## [Stated problem]
All of the listing below must be repeated word for word. Pictures are the only thing to omit.
___ Source material
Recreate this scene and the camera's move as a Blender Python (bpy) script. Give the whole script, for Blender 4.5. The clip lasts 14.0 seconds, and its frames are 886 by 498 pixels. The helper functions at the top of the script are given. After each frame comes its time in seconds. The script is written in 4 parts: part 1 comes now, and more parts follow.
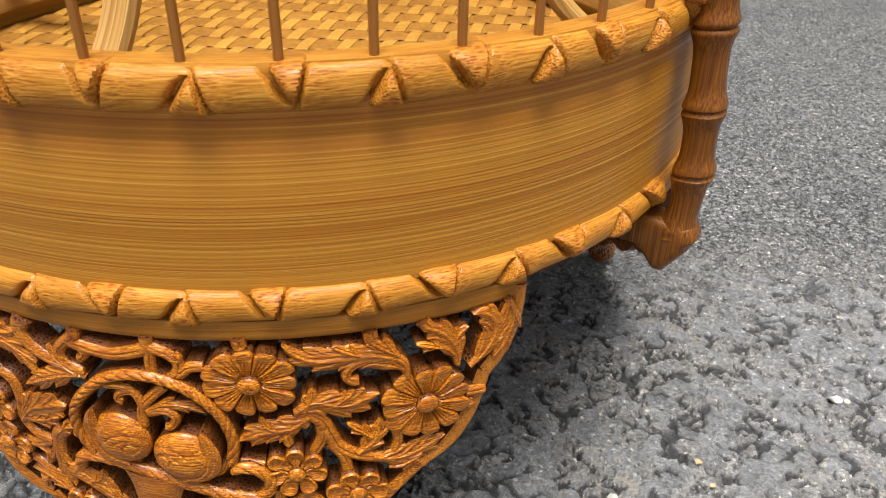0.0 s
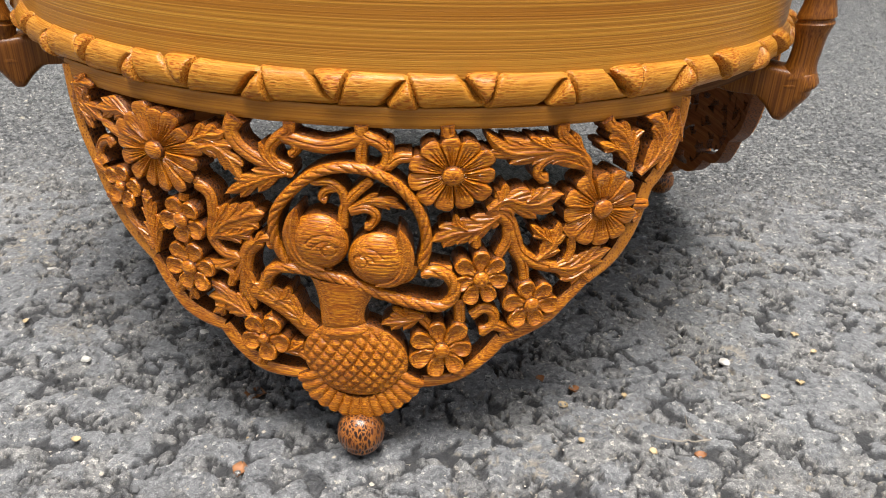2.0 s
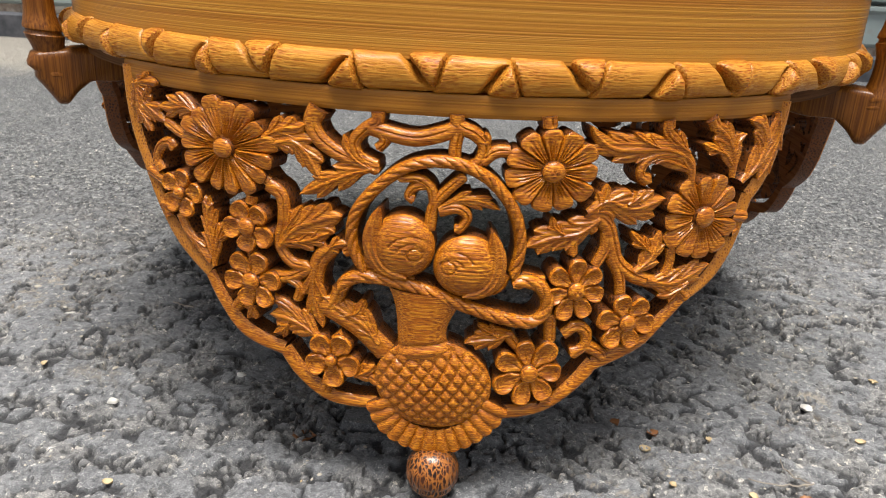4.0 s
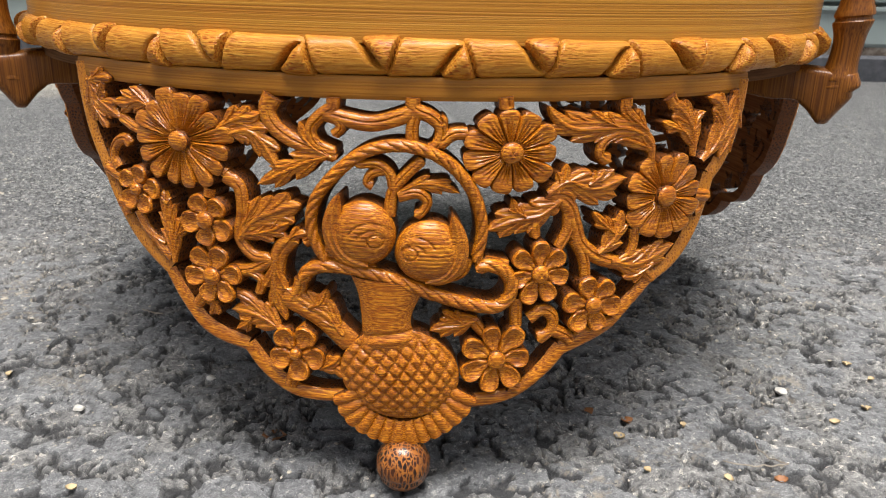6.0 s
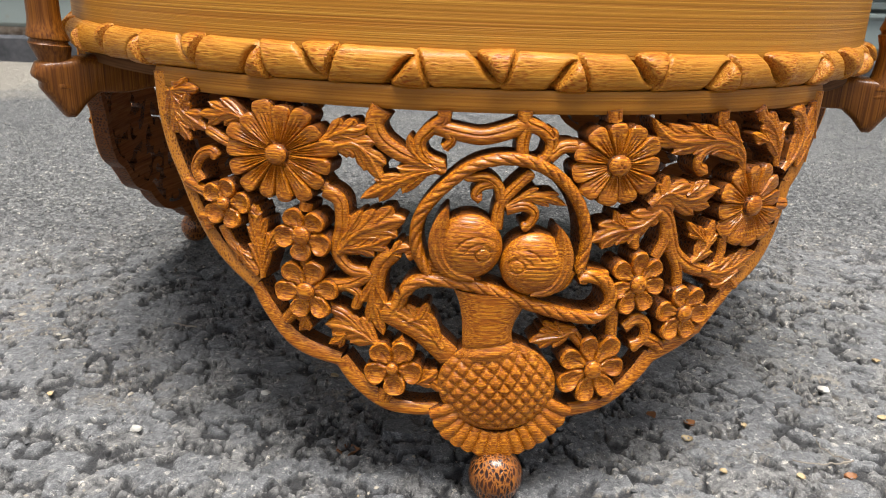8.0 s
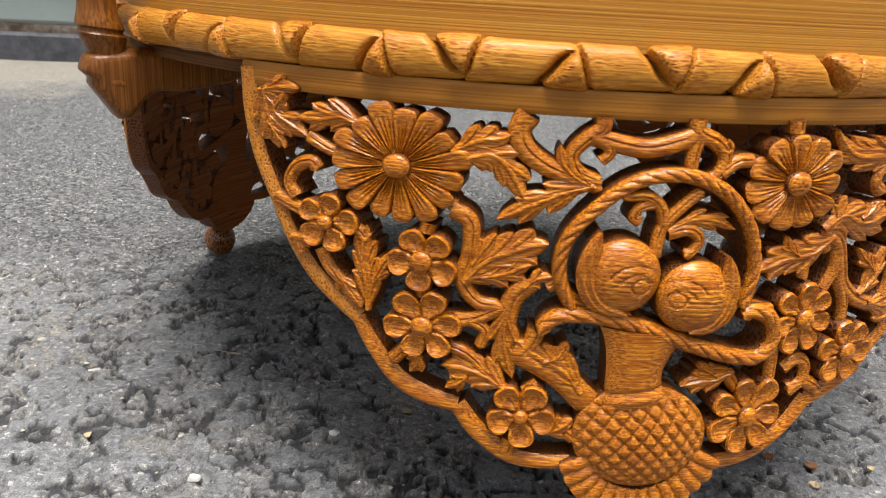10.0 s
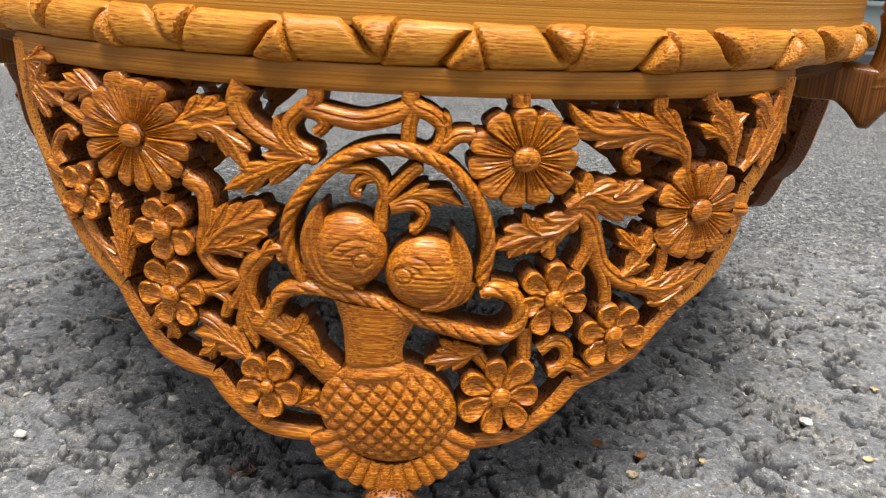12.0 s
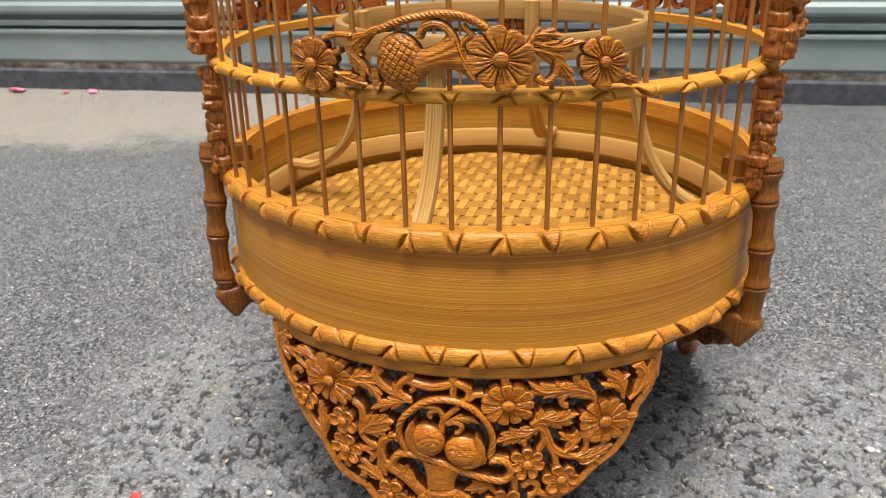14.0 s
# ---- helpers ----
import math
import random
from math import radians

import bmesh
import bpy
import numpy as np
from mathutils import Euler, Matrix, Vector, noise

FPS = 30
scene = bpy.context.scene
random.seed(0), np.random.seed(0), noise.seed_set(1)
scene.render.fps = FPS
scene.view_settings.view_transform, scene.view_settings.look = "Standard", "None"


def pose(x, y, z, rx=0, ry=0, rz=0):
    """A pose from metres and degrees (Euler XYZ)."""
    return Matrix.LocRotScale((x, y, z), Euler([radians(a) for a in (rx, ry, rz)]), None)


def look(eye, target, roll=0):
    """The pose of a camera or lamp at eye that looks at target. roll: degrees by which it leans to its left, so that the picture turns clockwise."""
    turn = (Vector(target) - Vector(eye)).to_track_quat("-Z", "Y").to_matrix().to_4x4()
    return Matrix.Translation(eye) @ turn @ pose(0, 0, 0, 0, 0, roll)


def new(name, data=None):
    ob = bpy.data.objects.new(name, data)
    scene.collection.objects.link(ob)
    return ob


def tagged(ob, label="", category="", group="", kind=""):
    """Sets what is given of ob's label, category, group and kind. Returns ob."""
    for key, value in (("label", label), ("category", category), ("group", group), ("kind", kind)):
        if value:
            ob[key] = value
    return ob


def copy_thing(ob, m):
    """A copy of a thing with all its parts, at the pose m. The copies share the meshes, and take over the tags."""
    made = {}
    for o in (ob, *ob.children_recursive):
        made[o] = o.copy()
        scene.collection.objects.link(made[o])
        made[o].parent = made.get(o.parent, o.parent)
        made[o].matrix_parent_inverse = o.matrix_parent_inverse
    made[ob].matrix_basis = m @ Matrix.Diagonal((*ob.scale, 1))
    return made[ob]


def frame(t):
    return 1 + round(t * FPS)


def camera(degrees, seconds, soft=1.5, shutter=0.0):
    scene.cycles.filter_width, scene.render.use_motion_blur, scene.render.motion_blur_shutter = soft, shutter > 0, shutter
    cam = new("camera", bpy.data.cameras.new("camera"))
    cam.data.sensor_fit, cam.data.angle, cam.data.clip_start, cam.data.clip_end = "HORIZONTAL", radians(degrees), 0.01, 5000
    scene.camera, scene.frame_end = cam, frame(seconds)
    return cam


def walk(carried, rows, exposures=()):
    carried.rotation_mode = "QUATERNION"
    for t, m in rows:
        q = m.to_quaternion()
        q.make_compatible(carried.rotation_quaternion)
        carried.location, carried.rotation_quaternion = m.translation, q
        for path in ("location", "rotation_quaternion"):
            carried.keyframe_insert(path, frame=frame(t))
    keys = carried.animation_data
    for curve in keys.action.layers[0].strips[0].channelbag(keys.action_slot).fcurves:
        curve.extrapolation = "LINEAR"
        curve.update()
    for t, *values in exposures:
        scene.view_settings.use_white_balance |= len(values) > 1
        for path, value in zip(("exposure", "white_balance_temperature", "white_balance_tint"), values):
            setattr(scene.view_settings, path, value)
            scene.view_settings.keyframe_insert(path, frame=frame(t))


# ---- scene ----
______
## [Written answer]
Recreate this scene and the camera's move as a Blender Python (bpy) script. Give the whole script, for Blender 4.5. The clip lasts 14.0 seconds, and its frames are 886 by 498 pixels. The helper functions at the top of the script are given. After each frame comes its time in seconds. The script is written in 4 parts: part 1 comes now, and more parts follow.
0.0 s
2.0 s
4.0 s
6.0 s
8.0 s
10.0 s
12.0 s
14.0 s
# ---- helpers ----
import math
import random
from math import radians

import bmesh
import bpy
import numpy as np
from mathutils import Euler, Matrix, Vector, noise

FPS = 30
scene = bpy.context.scene
random.seed(0), np.random.seed(0), noise.seed_set(1)
scene.render.fps = FPS
scene.view_settings.view_transform, scene.view_settings.look = "Standard", "None"


def pose(x, y, z, rx=0, ry=0, rz=0):
    """A pose from metres and degrees (Euler XYZ)."""
    return Matrix.LocRotScale((x, y, z), Euler([radians(a) for a in (rx, ry, rz)]), None)


def look(eye, target, roll=0):
    """The pose of a camera or lamp at eye that looks at target. roll: degrees by which it leans to its left, so that the picture turns clockwise."""
    turn = (Vector(target) - Vector(eye)).to_track_quat("-Z", "Y").to_matrix().to_4x4()
    return Matrix.Translation(eye) @ turn @ pose(0, 0, 0, 0, 0, roll)


def new(name, data=None):
    ob = bpy.data.objects.new(name, data)
    scene.collection.objects.link(ob)
    return ob


def tagged(ob, label="", category="", group="", kind=""):
    """Sets what is given of ob's label, category, group and kind. Returns ob."""
    for key, value in (("label", label), ("category", category), ("group", group), ("kind", kind)):
        if value:
            ob[key] = value
    return ob


def copy_thing(ob, m):
    """A copy of a thing with all its parts, at the pose m. The copies share the meshes, and take over the tags."""
    made = {}
    for o in (ob, *ob.children_recursive):
        made[o] = o.copy()
        scene.collection.objects.link(made[o])
        made[o].parent = made.get(o.parent, o.parent)
        made[o].matrix_parent_inverse = o.matrix_parent_inverse
    made[ob].matrix_basis = m @ Matrix.Diagonal((*ob.scale, 1))
    return made[ob]


def frame(t):
    return 1 + round(t * FPS)


def camera(degrees, seconds, soft=1.5, shutter=0.0):
    scene.cycles.filter_width, scene.render.use_motion_blur, scene.render.motion_blur_shutter = soft, shutter > 0, shutter
    cam = new("camera", bpy.data.cameras.new("camera"))
    cam.data.sensor_fit, cam.data.angle, cam.data.clip_start, cam.data.clip_end = "HORIZONTAL", radians(degrees), 0.01, 5000
    scene.camera, scene.frame_end = cam, frame(seconds)
    return cam


def walk(carried, rows, exposures=()):
    carried.rotation_mode = "QUATERNION"
    for t, m in rows:
        q = m.to_quaternion()
        q.make_compatible(carried.rotation_quaternion)
        carried.location, carried.rotation_quaternion = m.translation, q
        for path in ("location", "rotation_quaternion"):
            carried.keyframe_insert(path, frame=frame(t))
    keys = carried.animation_data
    for curve in keys.action.layers[0].strips[0].channelbag(keys.action_slot).fcurves:
        curve.extrapolation = "LINEAR"
        curve.update()
    for t, *values in exposures:
        scene.view_settings.use_white_balance |= len(values) > 1
        for path, value in zip(("exposure", "white_balance_temperature", "white_balance_tint"), values):
            setattr(scene.view_settings, path, value)
            scene.view_settings.keyframe_insert(path, frame=frame(t))


# ---- scene ----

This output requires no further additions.